While reading views about this issue, I have to consider that opinions on the issue could be biased by the party the institution supports, since usually democrats tend to favor minimum wage raises, while republicans usually tend to favor the other alternatives. Additionally, if individuals writing about this issue are or have family members that include low wage earners, they are more likely to favor minimum wage raises. My stance on this issue would be that more research is needed to truly determine an effective method that helps both working and non-working individuals to improve their financial status.
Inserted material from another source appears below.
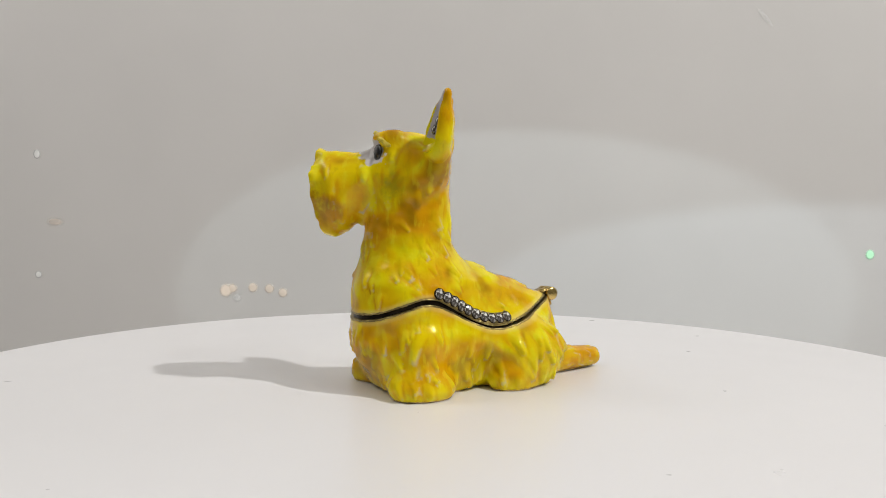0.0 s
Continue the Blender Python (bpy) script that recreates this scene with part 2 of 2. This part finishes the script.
def carve(a, b, k):
    return -join(-a, b, k)


def to_head(p):
    a = radians(-28)
    x, y = p[..., 0], p[..., 1]
    return np.stack((x * math.cos(a) + y * math.sin(a), -x * math.sin(a) + y * math.cos(a) - 5.6, p[..., 2]), -1)


def torso(p):
    p = p + np.array((0, 0.9, 0), np.float32)
    d = ellipsoid(p, (11.5, 0, 12), (12.6, 12.2, 12))
    d = join(d, ellipsoid(p, (12.2, 0.2, 20.5), (11.2, 12.0, 9.5)), 4)
    d = join(d, ellipsoid(p, (-10.5, 0, 9), (12.9, 12.8, 10)), 4)
    d = join(d, slab(p, (9.6, 0, 6.4), (5.4, 6.4, 2.2), 4.6), 2.5)
    d = join(d, ellipsoid(p, (0, 0, 11.8), (14, 12.6, 8.5)), 3)
    d = join(d, slab(p, (-3, 0, 5.4), (16, 5.0, 1.0), 4.4), 2.5)
    d = join(d, cone(p, (5, 0.9, 20.2), (-19.8, 0.9, 15.2), 9.2, 5.0), 4)
    for s in (1, -1):
        d = join(d, cone(p, (13, s * 8.8, 10), (13.5, s * 10.2, 3.5), 5.6, 4.6), 1.4)
        d = join(d, ellipsoid(p, (13.2, s * 10.6, 2.4), (7.2, 5.2, 4.6)), 1.6)
        d = join(d, ellipsoid(p, (-13.2, s * 8.4, 7), (9.2, 6.6, 8.2)), 1.1)
        d = join(d, ellipsoid(p, (-9.0, s * 10.6, 2.2), (6.0, 4.2, 4.2)), 1.4)
    return d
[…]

I do believe that raising minimum wage would help a lot of families experiencing financial difficulties to enjoy a more stable standard of living while also enhancing the economy by increasing the spending of such families; however, I still do believe that only minimum wage raises are not enough, because there are many families experiencing poverty include individuals that do not work and therefore won’t benefit from such policy, so I think there should be more research on effective methods of decreasing poverty in the United States. The solution may need a policy that unites the private sector, services including nonprofit organizations, and the government as they form a solution that would help these groups find jobs and ensure that they are able to sustain their basic needs of living.